In a recent paper, researchers disclosed security vulnerabilities in handover, a mechanism that supports modern cellular networks. Adversaries could exploit these vulnerabilities to launch denial-of-service (DoS) and man-in-the-middle attacks using low-cost equipment.
A new study by the researchers at New York University Abu Dhabi reports that “vulnerabilities in the handover procedure are not limited to one case, but apply to all cases and scenarios that rely on unverified measurement reports and signal strength thresholds.” The problem affects all generations since 2G (GSM), remains unresolved.
A handover, also known as a handoff, occurs in telecommunications when a phone call or a data session is transferred from one cell site (aka base station) to another without losing connectivity. Cellular communications require this method, especially when the user is on the move.
Typically, the user equipment (UE) sends signal strength measurements to the network to determine if a handover is needed, and if so, facilitates the switch when a more suitable station is found. While these signal readings are encrypted, their content is not verified, so an attacker can force the device to switch to a cell site controlled by the attacker. An attack relies on the fact that the source base station cannot deal with incorrect measurement values, allowing a malicious handover to go undetected. In essence, the new fake base station attacks render vulnerable the handover procedures, as they are based on the aforementioned encrypted measurement reports and signal power thresholds, allowing an adversary to establish a MitM relay and even intercept, drop, modify, and forward message traffic between the device and the network.
According to the researchers, “If an attacker manipulates the content of the measurement report by including his/her measurements, then the network will process the bogus measurements.” An attacker can accomplish this by imitating a legitimate base station and replaying its broadcast messages.
Using a fake base station to “attract” the device
- As part of the attack, the threat actor uses a smartphone to collect data about nearby legitimate cell sites, utilizing this information to configure a rogue base station that impersonates a genuine cell site.
- A subsequent attack involves forcing the victim’s phone to connect to the false station by broadcasting MIB and SIB messages – necessary information for the phone to connect to the network – with a stronger signal than the emulated base station.
- The purpose of tricking UEs to connect to the imposter station and forcing them to broadcast bogus measurements to the network is to trigger a handover event and exploit security flaws in the process to perform DoS, MitM attacks, and information disclosure affecting both the user and the operator.
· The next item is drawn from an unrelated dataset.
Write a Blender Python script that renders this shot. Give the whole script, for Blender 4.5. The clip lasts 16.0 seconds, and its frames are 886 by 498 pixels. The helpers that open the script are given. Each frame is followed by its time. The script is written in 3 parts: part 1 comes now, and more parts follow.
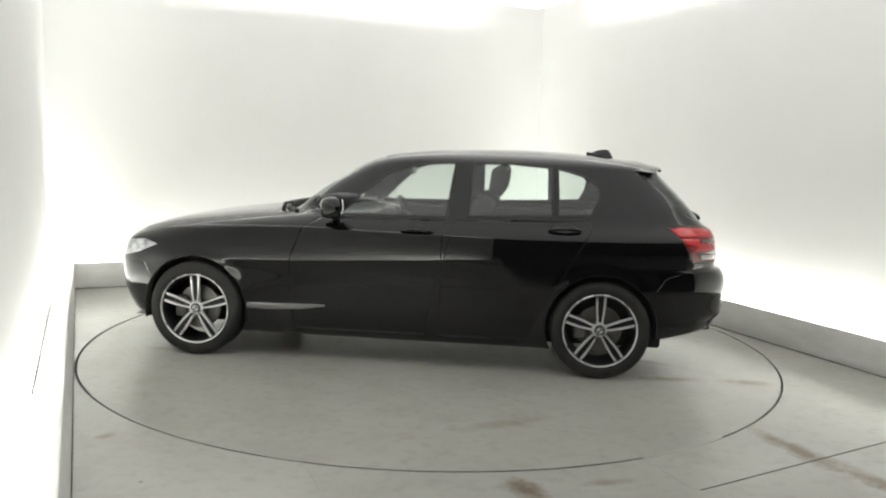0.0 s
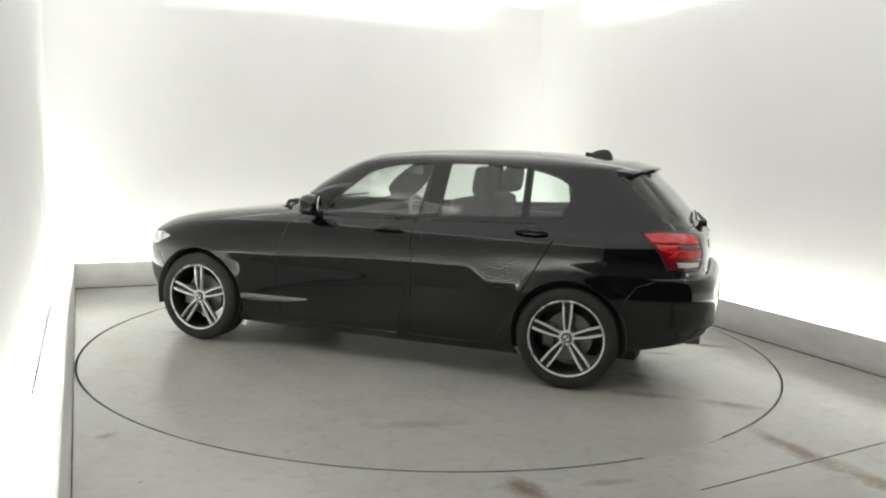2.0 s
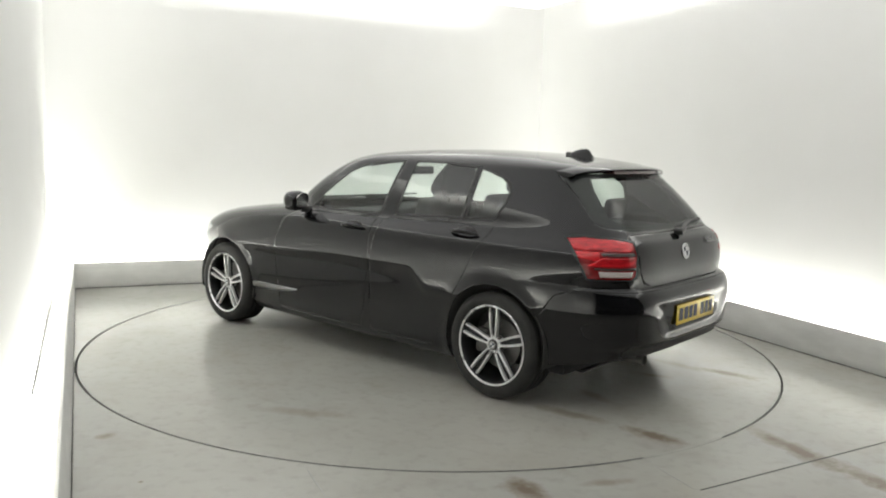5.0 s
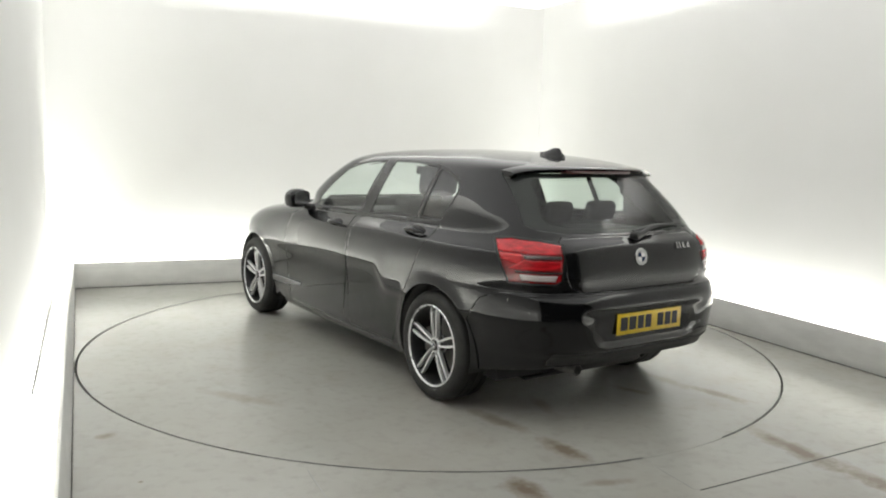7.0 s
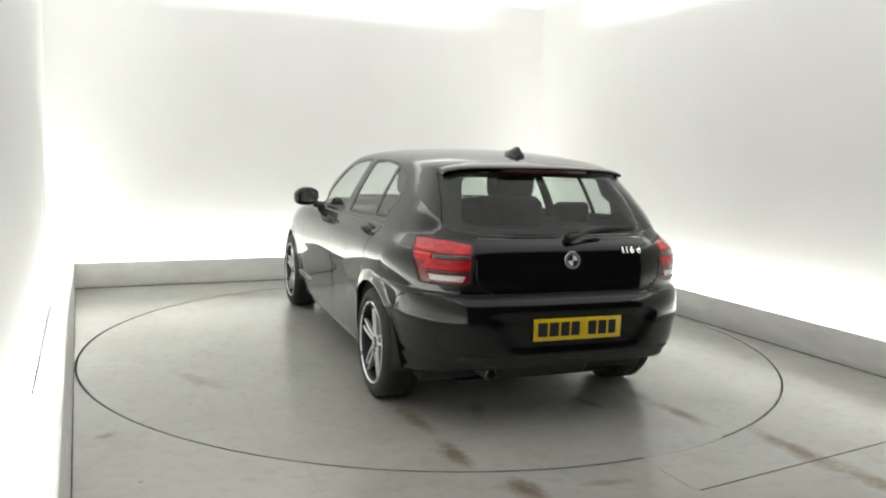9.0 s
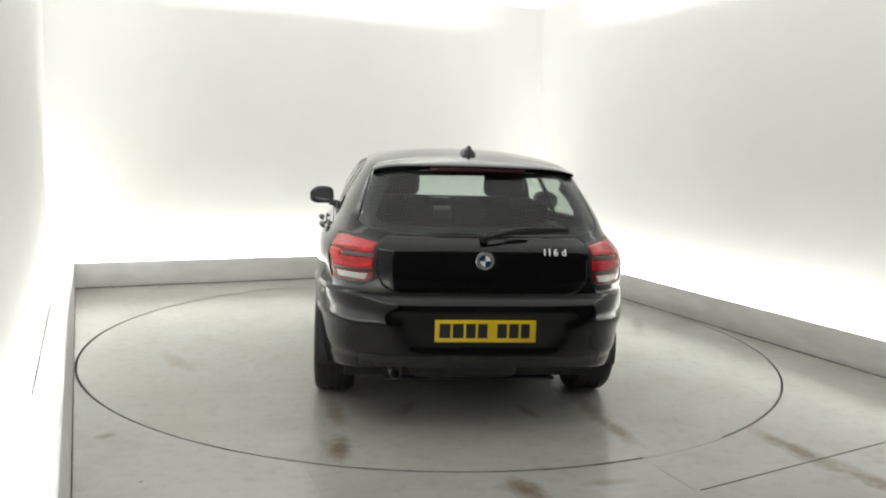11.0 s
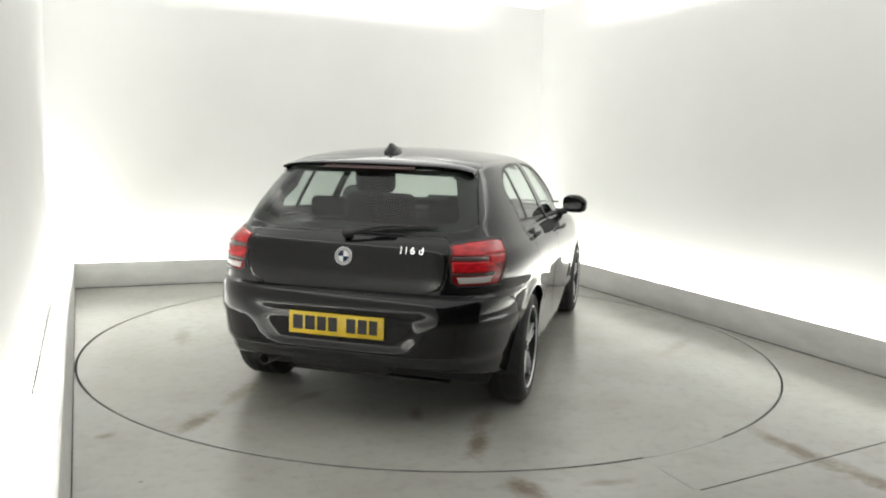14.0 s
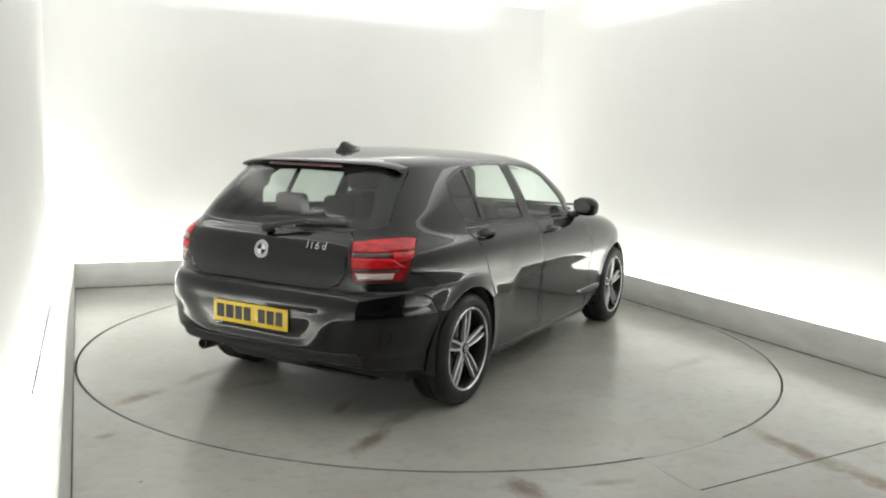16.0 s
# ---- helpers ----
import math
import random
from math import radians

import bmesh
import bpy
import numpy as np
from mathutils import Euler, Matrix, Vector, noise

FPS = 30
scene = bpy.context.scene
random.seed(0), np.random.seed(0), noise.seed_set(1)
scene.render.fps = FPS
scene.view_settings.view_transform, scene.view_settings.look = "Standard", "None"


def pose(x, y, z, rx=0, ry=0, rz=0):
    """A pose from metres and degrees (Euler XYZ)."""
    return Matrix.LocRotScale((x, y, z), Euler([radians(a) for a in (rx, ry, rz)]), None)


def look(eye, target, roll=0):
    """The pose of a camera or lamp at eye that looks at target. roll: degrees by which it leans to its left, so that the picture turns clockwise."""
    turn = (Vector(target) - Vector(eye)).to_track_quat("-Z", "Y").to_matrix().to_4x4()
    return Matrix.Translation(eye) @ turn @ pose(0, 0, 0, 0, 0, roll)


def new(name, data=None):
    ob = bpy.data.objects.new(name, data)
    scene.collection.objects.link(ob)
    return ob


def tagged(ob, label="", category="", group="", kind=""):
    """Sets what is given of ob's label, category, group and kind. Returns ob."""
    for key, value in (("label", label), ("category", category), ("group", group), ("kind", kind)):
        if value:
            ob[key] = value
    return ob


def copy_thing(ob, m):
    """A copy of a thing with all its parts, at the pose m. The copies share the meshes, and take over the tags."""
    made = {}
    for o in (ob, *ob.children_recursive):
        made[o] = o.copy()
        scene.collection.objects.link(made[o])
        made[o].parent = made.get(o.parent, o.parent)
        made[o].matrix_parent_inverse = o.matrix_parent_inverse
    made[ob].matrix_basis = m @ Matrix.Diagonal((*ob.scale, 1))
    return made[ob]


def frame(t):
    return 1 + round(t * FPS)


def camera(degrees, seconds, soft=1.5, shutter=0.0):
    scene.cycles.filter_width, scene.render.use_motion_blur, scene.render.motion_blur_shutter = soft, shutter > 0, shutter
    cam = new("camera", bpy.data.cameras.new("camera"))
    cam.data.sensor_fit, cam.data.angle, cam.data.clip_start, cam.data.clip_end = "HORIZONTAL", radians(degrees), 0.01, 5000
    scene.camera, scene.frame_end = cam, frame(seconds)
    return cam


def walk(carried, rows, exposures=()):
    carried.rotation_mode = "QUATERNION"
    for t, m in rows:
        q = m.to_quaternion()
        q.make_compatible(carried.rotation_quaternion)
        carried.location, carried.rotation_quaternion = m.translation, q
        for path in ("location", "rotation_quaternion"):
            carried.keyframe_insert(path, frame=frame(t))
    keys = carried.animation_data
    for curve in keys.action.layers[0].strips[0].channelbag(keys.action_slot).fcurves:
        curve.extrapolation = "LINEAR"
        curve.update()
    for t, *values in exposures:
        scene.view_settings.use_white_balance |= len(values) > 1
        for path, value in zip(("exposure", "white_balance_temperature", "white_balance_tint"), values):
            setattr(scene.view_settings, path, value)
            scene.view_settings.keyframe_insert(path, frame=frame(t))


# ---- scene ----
# The camera stands still in a corner of the studio, 1.46 m above the floor.
cam = camera(58.5, 16.0, soft=2.0)
EYE = (-2.394, -5.339, 1.461)
VIEW = look(EYE, (-0.316, -0.838, 0.809), roll=1.79)
walk(cam, [(0.0, VIEW), (16.0, VIEW)])

# ---- world and light ----
world = bpy.data.worlds.new("studio_world")
world.use_nodes = True
world.node_tree.nodes["Background"].inputs["Color"].default_value = (0.8, 0.9, 1.0, 1)
world.node_tree.nodes["Background"].inputs["Strength"].default_value = 0.0
scene.world = world
scene.view_settings.exposure = 0.0

WEST, EAST, NORTH = -2.46, 2.50, 2.825          # faces of the low upstands
GAP = 0.205                                      # light trough between upstand and wall
SOUTH = -4.9                                     # where the white studio ends
CEIL, SLAB, UPSTAND = 3.05, 3.42, 0.243
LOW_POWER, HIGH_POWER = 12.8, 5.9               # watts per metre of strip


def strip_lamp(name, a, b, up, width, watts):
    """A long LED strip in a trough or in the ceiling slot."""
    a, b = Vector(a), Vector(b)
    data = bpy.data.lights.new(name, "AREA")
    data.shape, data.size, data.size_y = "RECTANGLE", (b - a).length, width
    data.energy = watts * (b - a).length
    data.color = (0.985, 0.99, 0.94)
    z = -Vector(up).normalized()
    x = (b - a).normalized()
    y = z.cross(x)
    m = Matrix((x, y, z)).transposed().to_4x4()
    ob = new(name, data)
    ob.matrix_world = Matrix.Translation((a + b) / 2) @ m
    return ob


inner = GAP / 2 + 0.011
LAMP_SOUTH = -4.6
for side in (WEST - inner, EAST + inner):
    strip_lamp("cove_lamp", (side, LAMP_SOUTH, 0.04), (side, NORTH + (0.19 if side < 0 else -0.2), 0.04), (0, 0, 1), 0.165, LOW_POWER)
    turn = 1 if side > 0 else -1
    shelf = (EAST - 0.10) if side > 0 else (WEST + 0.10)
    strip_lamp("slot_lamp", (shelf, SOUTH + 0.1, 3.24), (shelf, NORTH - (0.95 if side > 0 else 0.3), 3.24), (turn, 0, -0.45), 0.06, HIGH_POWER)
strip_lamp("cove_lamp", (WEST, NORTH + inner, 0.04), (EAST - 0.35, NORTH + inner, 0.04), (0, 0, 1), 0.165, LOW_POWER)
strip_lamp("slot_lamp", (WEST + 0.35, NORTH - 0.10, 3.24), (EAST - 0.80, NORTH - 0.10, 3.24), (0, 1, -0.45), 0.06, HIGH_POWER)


# ---- materials ----
def material(name, colour, rough=0.5, metal=0.0, coat=0.0, coat_rough=0.03, ior=1.5, spec=0.5):
    m = bpy.data.materials.new(name)
    m.use_nodes = True
    b = m.node_tree.nodes["Principled BSDF"]
    b.inputs["Base Color"].default_value = (*colour, 1)
    b.inputs["Roughness"].default_value = rough
    b.inputs["Metallic"].default_value = metal
    b.inputs["IOR"].default_value = ior
    b.inputs["Specular IOR Level"].default_value = spec
    b.inputs["Coat Weight"].default_value = coat
    b.inputs["Coat Roughness"].default_value = coat_rough
    return m


def nodes_of(m):
    t = m.node_tree
    return t, t.nodes["Principled BSDF"]


def add(t, kind, **values):
    n = t.nodes.new(kind)
    for key, value in values.items():
        if key in n.inputs:
            n.inputs[key].default_value = value
    return n


def noise_mix(m, scale, low, high, detail=4.0, rough_low=None, rough_high=None, bump=0.0, bump_scale=80.0, stretch=(1, 1, 1)):
    """Base colour and gloss that wander between two values, with a fine relief."""
    t, b = nodes_of(m)
    co = add(t, "ShaderNodeTexCoord")
    mp = add(t, "ShaderNodeMapping", Scale=stretch)
    t.links.new(co.outputs["Object"], mp.inputs["Vector"])
    n1 = add(t, "ShaderNodeTexNoise", Scale=scale, Detail=detail, Roughness=0.6)
    t.links.new(mp.outputs["Vector"], n1.inputs["Vector"])
    ramp = t.nodes.new("ShaderNodeValToRGB")
    ramp.color_ramp.elements[0].position, ramp.color_ramp.elements[1].position = 0.35, 0.65
    ramp.color_ramp.elements[0].color, ramp.color_ramp.elements[1].color = (*low, 1), (*high, 1)
    t.links.new(n1.outputs["Fac"], ramp.inputs["Fac"])
    t.links.new(ramp.outputs["Color"], b.inputs["Base Color"])
    if rough_low is not None:
        mr = add(t, "ShaderNodeMapRange")
        mr.inputs["To Min"].default_value, mr.inputs["To Max"].default_value = rough_low, rough_high
        t.links.new(n1.outputs["Fac"], mr.inputs["Value"])
        t.links.new(mr.outputs["Result"], b.inputs["Roughness"])
    if bump:
        n2 = add(t, "ShaderNodeTexNoise", Scale=bump_scale, Detail=3.0)
        t.links.new(mp.outputs["Vector"], n2.inputs["Vector"])
        bp = add(t, "ShaderNodeBump", Strength=bump, Distance=0.002)
        t.links.new(n2.outputs["Fac"], bp.inputs["Height"])
        t.links.new(bp.outputs["Normal"], b.inputs["Normal"])
    return ramp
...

This compromises the privacy of users and compromises the availability of services.
- “When the UE is in the coverage area of the attacker, the rogue base station has enough signal strength to ‘attract’ the UE and trigger a [measurement report], the attacker has high chances of forcing the victim UE to attach to his/her rogue base station,” explained the researchers.
- “Once the UE is attached to the attacker, it may either become camped because of a denial-of-service (DoS) attack or the attacker may establish a man-in-the-middle (MitM) relay that enables other advanced exploits.”
In the handover process, six security vulnerabilities (from A to F in the image above) were identified.
MIBs and SIBs are insecure broadcast messages
- Measuring reports that have not been verified
- Cross-validation is missing in the preparation phase
- Initiation of a random-access channel (RACH) without verification
- There is no recovery mechanism, and
- It is difficult to distinguish network failures from attacks
- The researchers found that all of the test devices, including the OnePlus 6, Apple iPhone 5, Samsung S10 5G, and Huawei Pro P40 5G, were susceptible to DoS and MitM attacks in an experimental setup. Researchers presented their findings at the Annual Computer Security Applications Conference (ACSAC) earlier this month.